How a No-Deal Brexit Could Hit U.K. Farmers Both Home and Abroad
(Bloomberg) -- U.K. farmers will find it harder to sell their goods abroad while at the same time potentially facing more competition at home under a no-deal Brexit, according to an agricultural advisory group.
That’s because World Trade Organization tariffs would make U.K. supplies less attractive for European buyers, and finding new markets quickly for things like lamb would be almost impossible, the U.K.’s Agriculture and Horticulture Development Board said. If Britain lowers import duties to stem food inflation, that could mean more competition in the domestic market.
“The increase in the possibility of a no-deal is the most worrying aspect,” Sarah Baker, one of the authors of the AHDB report, said by phone. The concern is about losing “access to EU markets suddenly due to large tariff barriers and our products becoming less competitive.”
The U.K. farm industry, which sends about two-thirds of its exports to the European Union, could be one of the most affected sectors under a no-deal Brexit, according to the AHDB. That’s partly because of the time it takes to grow crops or rear animals such as cattle, meaning it would take longer to adjust.

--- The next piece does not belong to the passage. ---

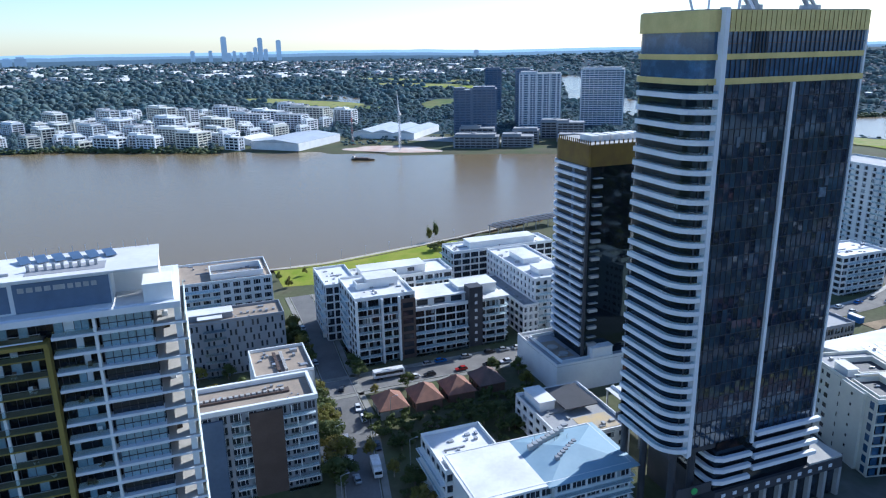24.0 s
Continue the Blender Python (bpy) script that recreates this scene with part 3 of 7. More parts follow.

Here’s how some parts of farming could be affected, according to the AHDB:
Export tariffs of more than 40 percent would make British lamb uncompetitive “overnight,” leading to more local supply and pushing down prices. A similar scenario would also apply to beef, and could be compounded by a flood of imports, further hurting domestic producers. Because U.K. consumers favor eating certain parts of pigs, there’s also a risk of Britain facing an oversupply of the pork it doesn’t use.
Milk and Cheese
Since large volumes of U.K. milk are exported to Ireland to process into products such as cheddar cheese, the introduction of import and export tariffs would make that process uneconomical.